Далее обращаю ваше внимание на очень быстрое развитие атомной отрасли. Кстати, в сравнении с нашими зарубежными партнерами в целом картина выглядит более чем благоприятно. Началось неплохое развитие в области авиации. По ракетостроению мы как опережали мир, так и опережаем до сих пор. В этом отношении технологические преобразования у нас идут — это просто не очень громко слышно. Например, современные двигатели Пермского моторного завода являются на сегодня по всем параметрам одними из лучших в мире, а по некоторым — просто лучшими.

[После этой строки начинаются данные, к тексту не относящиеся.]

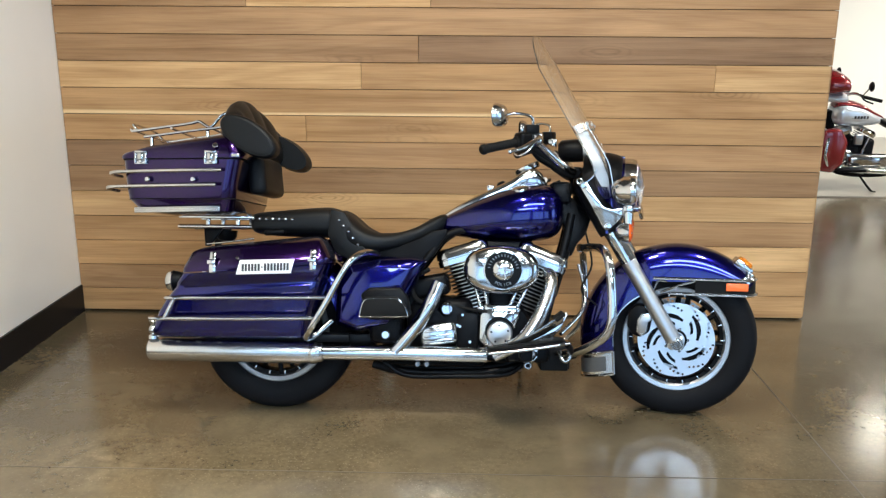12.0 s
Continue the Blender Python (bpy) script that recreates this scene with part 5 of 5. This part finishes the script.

Здесь стоит скорее другой вопрос. Дело в том, что в стране — крайне жесткое противоречие между технологическими министерствами и финансовым. Можно выразиться и более резко: наш отечественный финансовый блок находится все еще на уровне четвертого технологического уклада, то есть постиндустриальной экономики, в то время как весь мир — и Россия в том числе — строит трансиндустриальную экономику, или шестой технологический уклад. Но при этом если во всем мире процентные ставки ниже уровня инфляции, потому что все великолепно понимают, что в условиях технологического перехода предприятия отчаянно нуждаются в деньгах, то в России самые высокие процентные ставки и самое высокое в мире соотношение реальных и виртуальных активов. То есть наши активы гораздо более реальные, чем китайские, не говоря уже про американские и прочие. В этом отношении Центральный банк и соответствующее министерство ведут политику предельного монетаризма, которая сейчас находится в прямом противоречии с необходимостью технологического и институционального развития. Это жесткий конфликт, ибо не совсем понятно, что в этих условиях может быть сделано. 2017 год, как я предполагал, приведет к тому, что этот нарыв каким-то образом будет вскрыт. А это и есть нарыв, потому что две сильные группировки имеют противоположные позиции, напряжение между ними нарастает, время идет, и ничего не делается.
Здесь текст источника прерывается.